FILE - Former New York City Mayor Michael Bloomberg, right, gestures as he speaks during a panel discussion on "Climate Change and Financial Markets"at the COP21, United Nations Climate Change Conference, in Le Bourget north of Paris, Dec. 4, 2015.
FILE - Former New York City Mayor Michael Bloomberg, right, gestures as he speaks during a panel discussion on "Climate Change and Financial Markets"at the COP21, United Nations Climate Change Conference, in Le Bourget north of Paris, Dec. 4, 2015.

Former New York Mayor Michael Bloomberg is weighing a late entry into the 2016 U.S. presidential contest as an independent candidate.

The 73-year-old Bloomberg served three terms as the mayor of the biggest U.S. city and, since leaving office two years ago, has unsuccessfully sought to win support for tighter gun control laws in the U.S.

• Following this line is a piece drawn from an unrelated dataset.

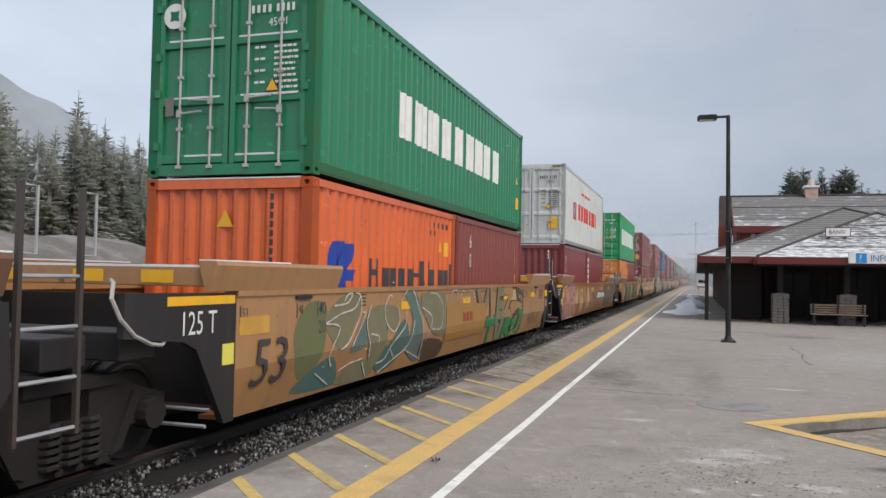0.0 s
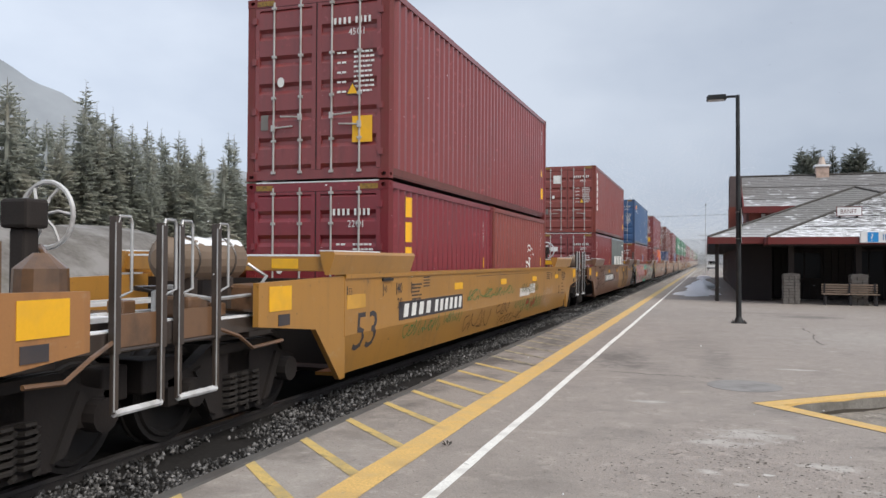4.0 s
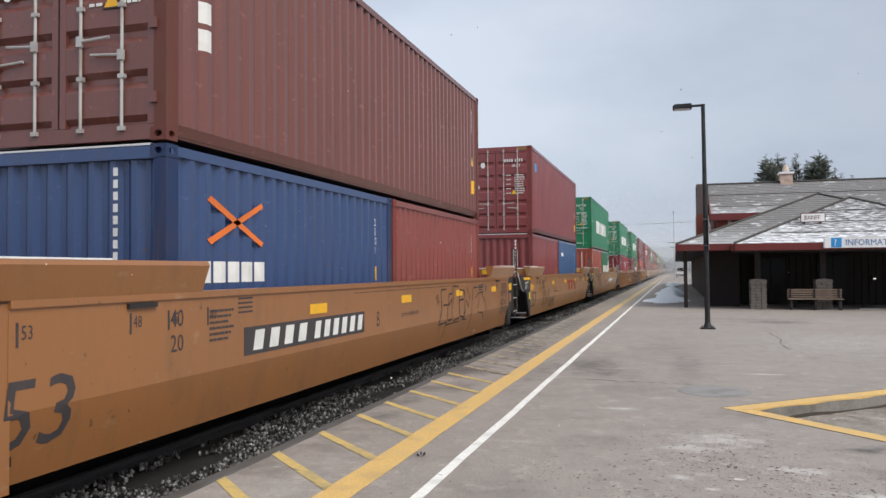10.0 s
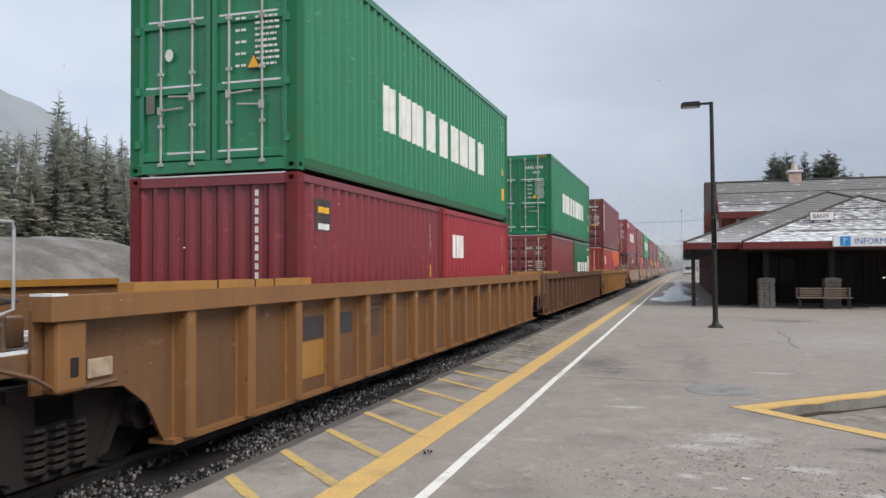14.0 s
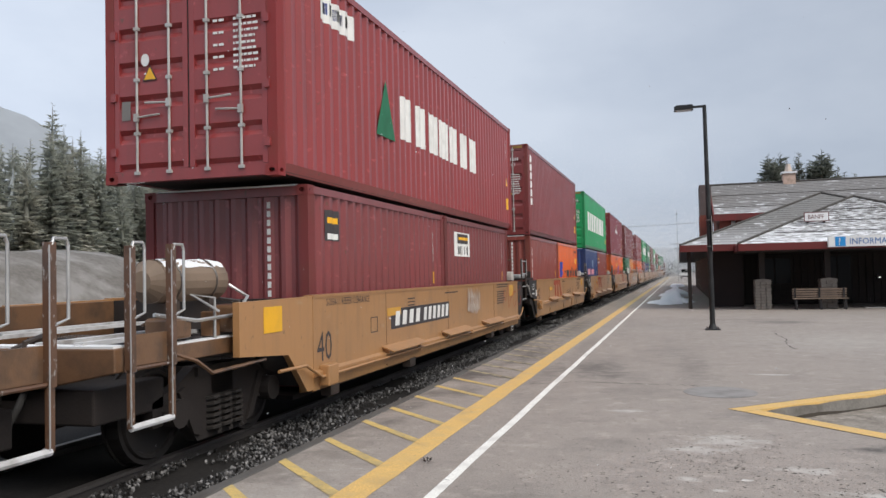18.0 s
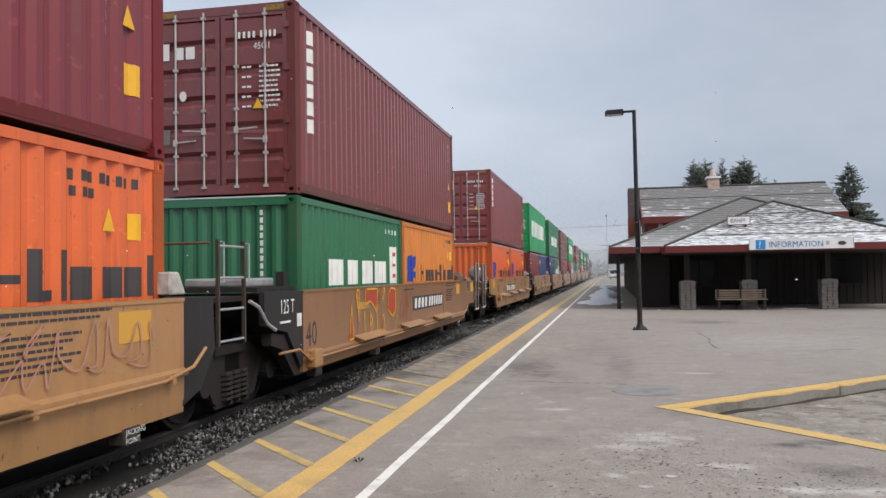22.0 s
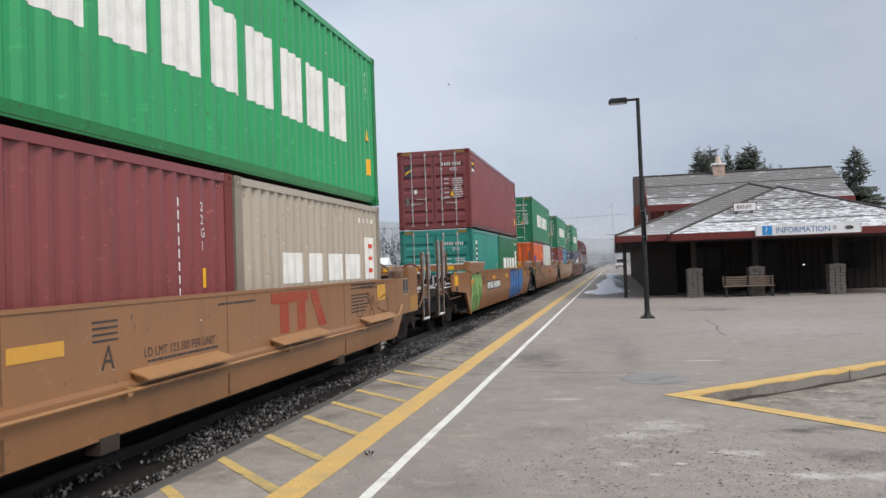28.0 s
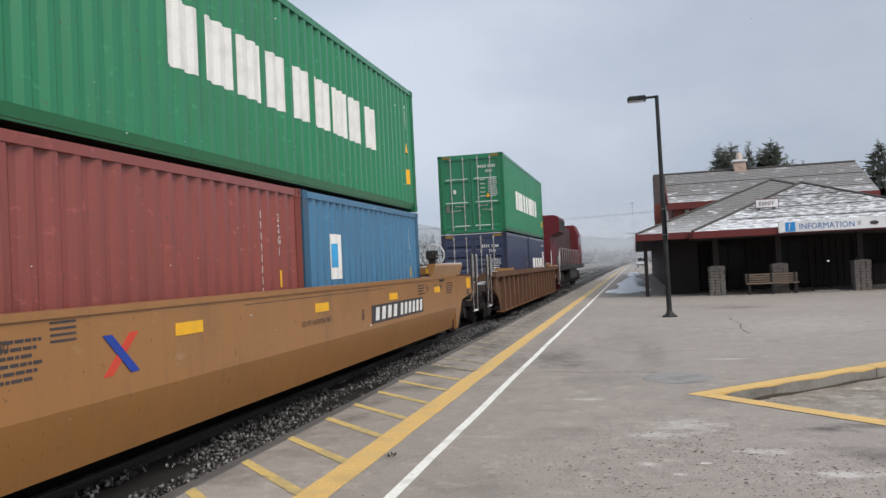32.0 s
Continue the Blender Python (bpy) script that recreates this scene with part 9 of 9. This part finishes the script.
def make_snowfall():
    """Fine flakes in the air; the whole fall drifts down."""
    r = random.Random(77)
    b = Build()
    for i in range(3600):
        y = 1.6 + 16 * r.random() ** 1.4
        x = r.uniform(-0.62, 0.30) * y + r.uniform(-0.5, 0.5)
        z = r.uniform(-1, 50)
        s = r.uniform(0.0014, 0.0030)
        b.face((x - s, y, z), (x + s, y, z), (x, y + s, z + 1.5 * s))
        b.face((x - s, y, z), (x, y + s, z + 1.5 * s), (x, y - s, z + s))
        b.face((x + s, y, z), (x, y - s, z + s), (x, y + s, z + 1.5 * s))
    me = bpy.data.meshes.new("falling_snow")
    me.from_pydata(b.v, [], b.f)
    me.materials.append(SNOW)
    return tagged(part("falling_snow", me, None, None), "sparse fine snowflakes falling through the air", "snow", kind="stuff")


FLAKES = make_snowfall()


def make_snow_mist():
    """Fine dense snow in the air far down the line, where it swallows the train."""
    rng = np.random.default_rng(5)
    count = 210000
    y = 1 / (1 / 55 - rng.random(count) * (1 / 55 - 1 / 360))
    at = np.stack([rng.uniform(-15, 4, count), y, rng.uniform(-0.5, 12, count)], 1)
    tri = rng.normal(size=(count, 3, 3))
    tri /= np.linalg.norm(tri, axis=2, keepdims=True)
    v = (at[:, None, :] + tri * (0.00033 * y)[:, None, None]).reshape(-1, 3)
    me = bpy.data.meshes.new("snow_mist")
    me.vertices.add(3 * count)
    me.vertices.foreach_set("co", v.ravel())
    me.loops.add(3 * count)
    me.loops.foreach_set("vertex_index", np.arange(3 * count))
    me.polygons.add(count)
    me.polygons.foreach_set("loop_start", np.arange(0, 3 * count, 3))
    me.update(calc_edges=True)
    flake = mat("snow_flake", (0.88, 0.89, 0.90), 0.9, dirt=0.0, bump=0.0, vary=0.02, spec=0.0, seeded=False)
    let_light_through(flake, (0.9, 0.91, 0.92), 0.5)
    me.materials.append(flake)
    tagged(part("snow_mist", me, None, None), "fine snow mist hanging over the far end of the line", "snow", kind="stuff")


make_snow_mist()


def motions():
    """The train runs towards the camera's side and past it; the snow falls."""
    times = (0, 4, 8, 12, 16, 20, 24, 28, 32)
    for ob, y, z in MOVING:
        walk(ob, [(t, pose(XC, y - speed_row(t), z)) for t in times])
    walk(FLAKES, [(t, pose(-0.02 * t, -0.01 * t, -1.35 * t)) for t in (0, 16, 32)])


for ob in bpy.data.objects:
    if ob.name.split(".")[0] in ("stencil_panel", "code_column", "code_marking"):
        tagged(ob, kind="stuff")
motions()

Bloomberg, with a net worth of more than $40 billion, is one of the wealthiest of Americans, his fortune in part stemming from the widespread use of what many in high finance and media circles know as the "Bloomberg machine," a vast and costly collection of financial data about companies and economies from across the globe.

According to U.S. news accounts, Bloomberg has told associates he would be willing to spend $1 billion of his own fortune on a campaign, but is giving himself until early March to decide whether to run, after the first Democratic and Republican party presidential nominating contests are held in the coming weeks.

Bloomberg's associates say he is particularly concerned about the domination of the Republican contest by another billionaire, flamboyant New York real estate mogul Donald Trump, someone Bloomberg has known for two decades, and also is worried about the outcome of the Democratic race.

Former Secretary of State Hillary Clinton is the leading Democratic contender, according to national surveys. But the polling shows Vermont Senator Bernie Sanders, who calls himself an independent socialist Democrat, has edged ahead of her in the first two states set to vote next month, Iowa and New Hampshire.

Bloomberg, once a Republican who later declared himself an independent, also floated the possibility of a presidential candidacy in 2008, but won little support and abandoned the effort.